▶ **WHAT THE EXERCISE ASKS**
Transcribe all of the material exactly, except for its pictures.

▶ **GIVEN INFORMATION**

* * *

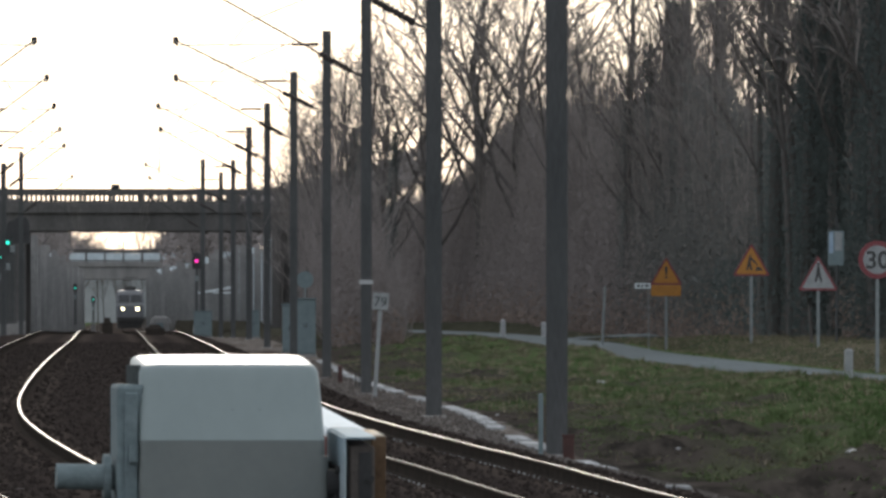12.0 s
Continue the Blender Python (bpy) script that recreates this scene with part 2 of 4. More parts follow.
def add_box(bm, x0, y0, z0, x1, y1, z1, bevel=0.0, segments=2):
    res = bmesh.ops.create_cube(bm, size=1.0)
    vs = res["verts"]
    bmesh.ops.transform(bm, matrix=Matrix.LocRotScale(((x0 + x1) / 2, (y0 + y1) / 2, (z0 + z1) / 2), None,
                                                      (x1 - x0, y1 - y0, z1 - z0)), verts=vs)
    if bevel > 0:
        es = list({e for v in vs for e in v.link_edges})
        bmesh.ops.bevel(bm, geom=es, offset=bevel, segments=segments, profile=0.5, affect='EDGES')
    return bm


def box(x0, y0, z0, x1, y1, z1, bevel=0.0, segments=2):
    return add_box(bmesh.new(), x0, y0, z0, x1, y1, z1, bevel, segments)


def add_rod(bm, a, b, r0, r1=None, sides=8):
    a, b = Vector(a), Vector(b)
    d = b - a
    res = bmesh.ops.create_cone(bm, cap_ends=True, segments=sides, radius1=r0, radius2=r0 if r1 is None else r1, depth=d.length)
    m = Matrix.Translation((a + b) / 2) @ d.to_track_quat('Z', 'Y').to_matrix().to_4x4()
    bmesh.ops.transform(bm, matrix=m, verts=res["verts"])
    return bm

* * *

▶ **EXPECTED OUTPUT**
12.0 s
Continue the Blender Python (bpy) script that recreates this scene with part 2 of 4. More parts follow.
def add_box(bm, x0, y0, z0, x1, y1, z1, bevel=0.0, segments=2):
    res = bmesh.ops.create_cube(bm, size=1.0)
    vs = res["verts"]
    bmesh.ops.transform(bm, matrix=Matrix.LocRotScale(((x0 + x1) / 2, (y0 + y1) / 2, (z0 + z1) / 2), None,
                                                      (x1 - x0, y1 - y0, z1 - z0)), verts=vs)
    if bevel > 0:
        es = list({e for v in vs for e in v.link_edges})
        bmesh.ops.bevel(bm, geom=es, offset=bevel, segments=segments, profile=0.5, affect='EDGES')
    return bm


def box(x0, y0, z0, x1, y1, z1, bevel=0.0, segments=2):
    return add_box(bmesh.new(), x0, y0, z0, x1, y1, z1, bevel, segments)


def add_rod(bm, a, b, r0, r1=None, sides=8):
    a, b = Vector(a), Vector(b)
    d = b - a
    res = bmesh.ops.create_cone(bm, cap_ends=True, segments=sides, radius1=r0, radius2=r0 if r1 is None else r1, depth=d.length)
    m = Matrix.Translation((a + b) / 2) @ d.to_track_quat('Z', 'Y').to_matrix().to_4x4()
    bmesh.ops.transform(bm, matrix=m, verts=res["verts"])
    return bm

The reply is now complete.